• _Recorded data_:
>> begin

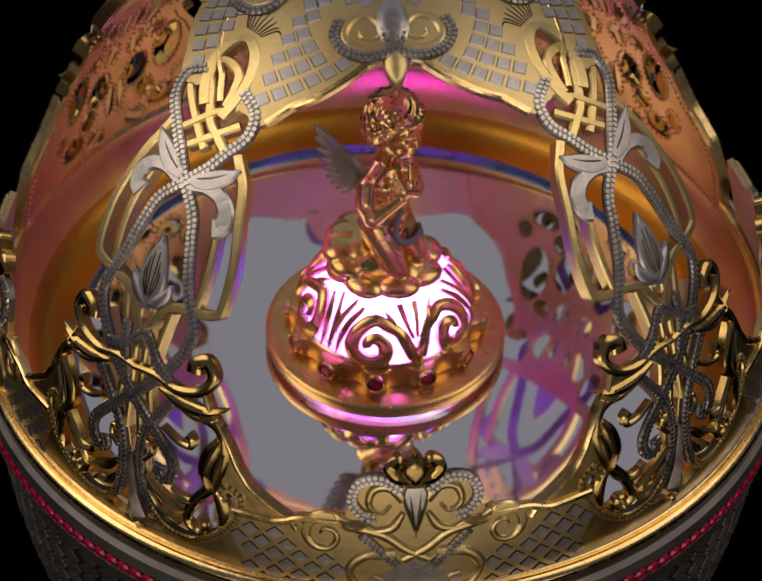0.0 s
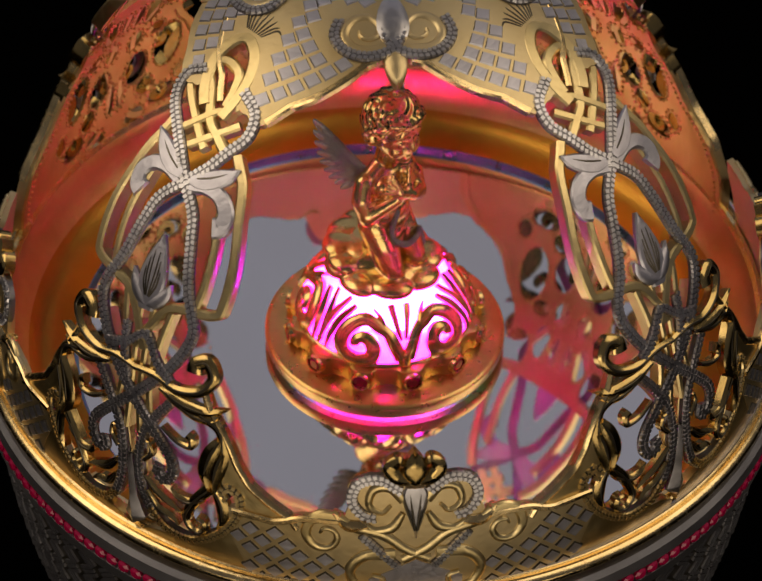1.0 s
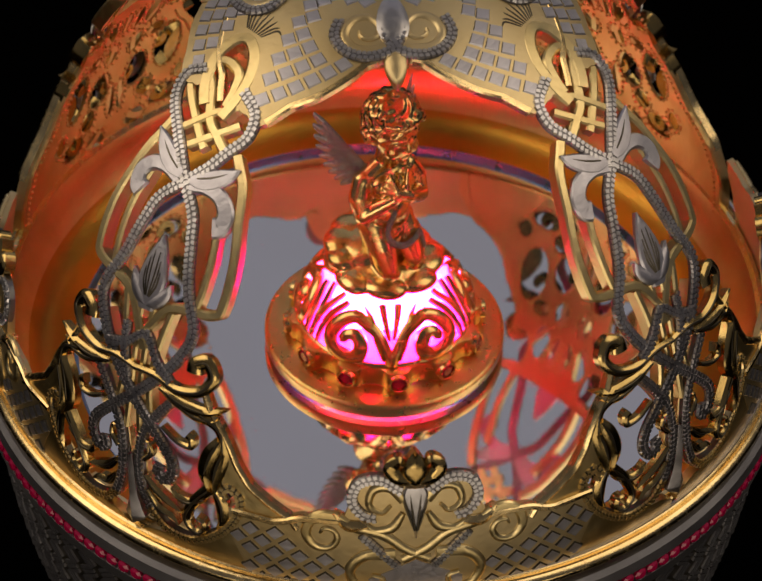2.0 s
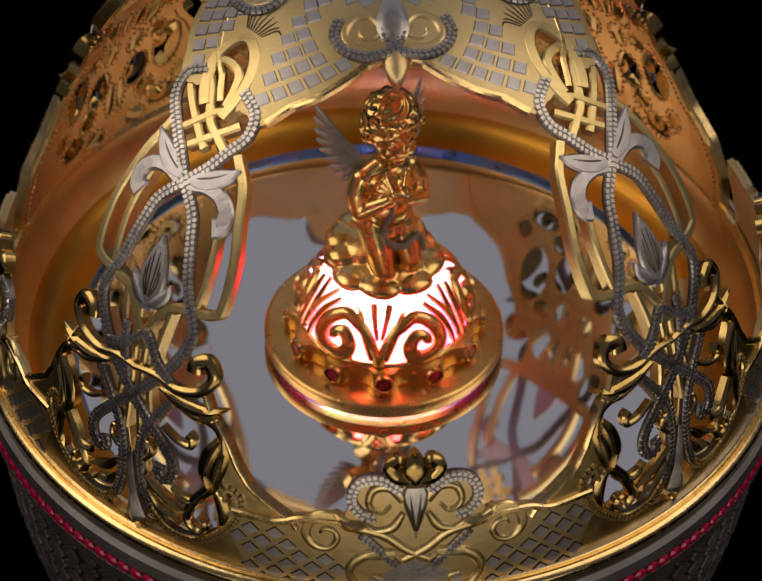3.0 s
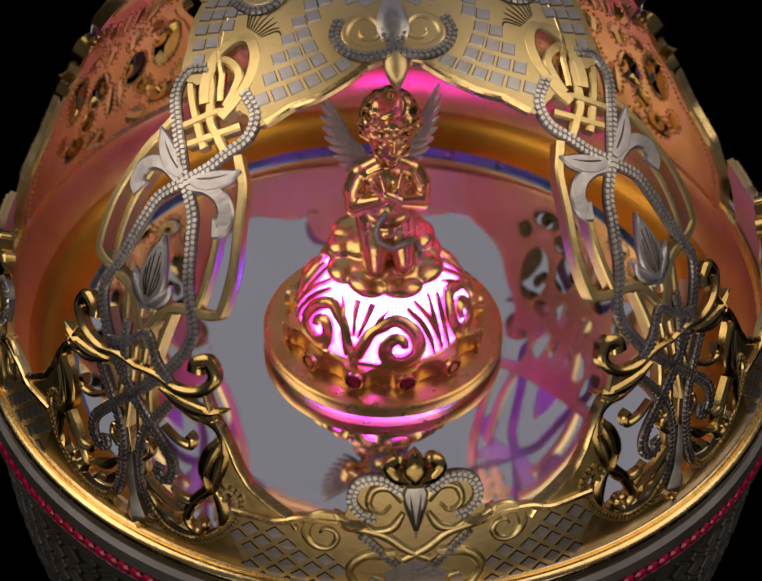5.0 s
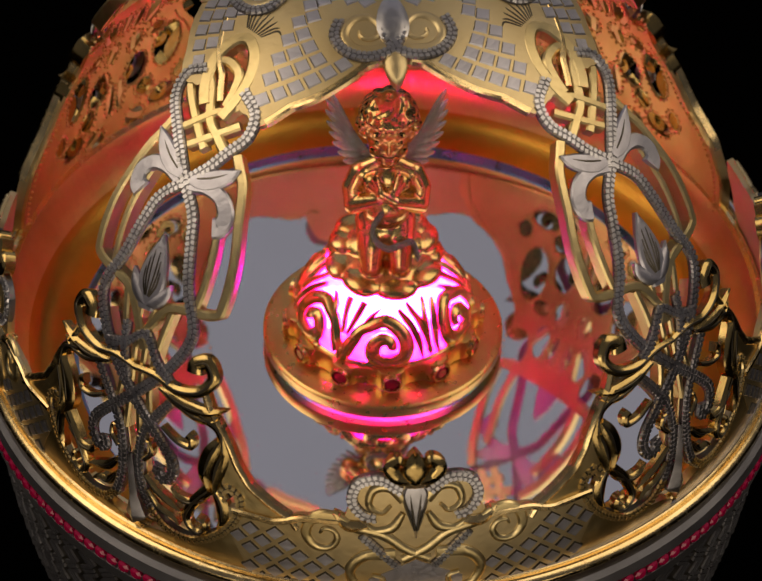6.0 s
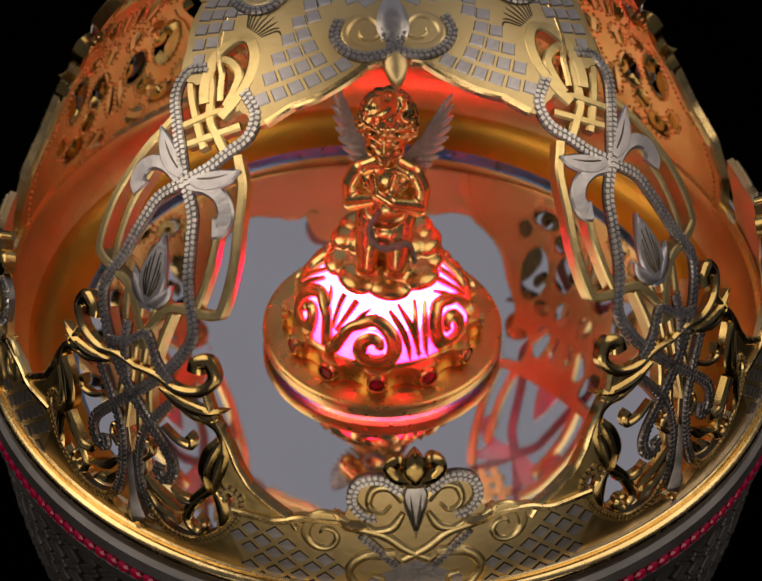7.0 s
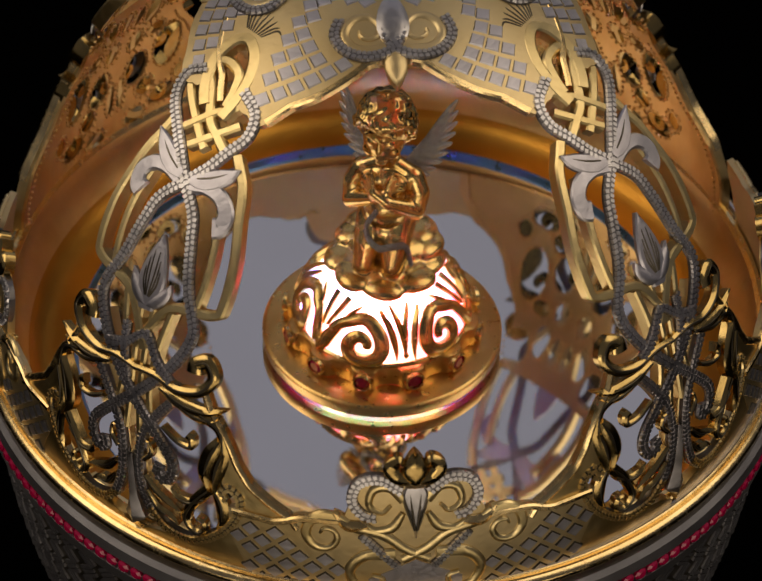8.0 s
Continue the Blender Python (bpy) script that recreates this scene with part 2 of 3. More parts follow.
def pierced(bm, at, u0, u1, f0, f1, step, solid, h0, h1):
    """A curved plate with thickness: the cells of a fine grid whose middles are solid(u, lat), with softened edges."""
    nu, nf = int((u1 - u0) / step), int((f1 - f0) / step)
    keep = {(i, j) for i in range(nu) for j in range(nf) if solid(u0 + (i + 0.5) * step, f0 + (j + 0.5) * step)}
    at_edge, moved = {}, {}
    for i, j in keep:
        for c in ((i, j), (i + 1, j), (i, j + 1), (i + 1, j + 1)):
            at_edge[c] = at_edge.get(c, 0) + 1
    place = {c: np.array((u0 + c[0] * step, f0 + c[1] * step)) for c in at_edge}
    for _ in range(3):
        for c, count in at_edge.items():
            if count < 4:
                near = [place[d] for d in ((c[0] - 1, c[1]), (c[0] + 1, c[1]), (c[0], c[1] - 1), (c[0], c[1] + 1)) if d in at_edge and (at_edge[d] < 4)]
                moved[c] = place[c] * 0.4 + 0.6 * sum(near) / len(near) if len(near) >= 2 else place[c]
        place.update(moved)
    top = {c: bm.verts.new(at(*p, h1)) for c, p in place.items()}
    low = {c: bm.verts.new(at(*p, h0)) for c, p in place.items()}
    for i, j in keep:
        q = ((i, j), (i + 1, j), (i + 1, j + 1), (i, j + 1))
        bm.faces.new([top[c] for c in q])
        bm.faces.new([low[c] for c in q][::-1])
        for a, b, n in ((q[0], q[1], (i, j - 1)), (q[1], q[2], (i + 1, j)), (q[2], q[3], (i, j + 1)), (q[3], q[0], (i - 1, j))):
            if n not in keep:
                bm.faces.new((top[a], low[a], low[b], top[b]))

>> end

• _What is expected_: Extract the full listing exactly, with the pictures left out.

• _Output for this exercise_:
0.0 s
1.0 s
2.0 s
3.0 s
5.0 s
6.0 s
7.0 s
8.0 s
Continue the Blender Python (bpy) script that recreates this scene with part 2 of 3. More parts follow.
def pierced(bm, at, u0, u1, f0, f1, step, solid, h0, h1):
    """A curved plate with thickness: the cells of a fine grid whose middles are solid(u, lat), with softened edges."""
    nu, nf = int((u1 - u0) / step), int((f1 - f0) / step)
    keep = {(i, j) for i in range(nu) for j in range(nf) if solid(u0 + (i + 0.5) * step, f0 + (j + 0.5) * step)}
    at_edge, moved = {}, {}
    for i, j in keep:
        for c in ((i, j), (i + 1, j), (i, j + 1), (i + 1, j + 1)):
            at_edge[c] = at_edge.get(c, 0) + 1
    place = {c: np.array((u0 + c[0] * step, f0 + c[1] * step)) for c in at_edge}
    for _ in range(3):
        for c, count in at_edge.items():
            if count < 4:
                near = [place[d] for d in ((c[0] - 1, c[1]), (c[0] + 1, c[1]), (c[0], c[1] - 1), (c[0], c[1] + 1)) if d in at_edge and (at_edge[d] < 4)]
                moved[c] = place[c] * 0.4 + 0.6 * sum(near) / len(near) if len(near) >= 2 else place[c]
        place.update(moved)
    top = {c: bm.verts.new(at(*p, h1)) for c, p in place.items()}
    low = {c: bm.verts.new(at(*p, h0)) for c, p in place.items()}
    for i, j in keep:
        q = ((i, j), (i + 1, j), (i + 1, j + 1), (i, j + 1))
        bm.faces.new([top[c] for c in q])
        bm.faces.new([low[c] for c in q][::-1])
        for a, b, n in ((q[0], q[1], (i, j - 1)), (q[1], q[2], (i + 1, j)), (q[2], q[3], (i, j + 1)), (q[3], q[0], (i - 1, j))):
            if n not in keep:
                bm.faces.new((top[a], low[a], low[b], top[b]))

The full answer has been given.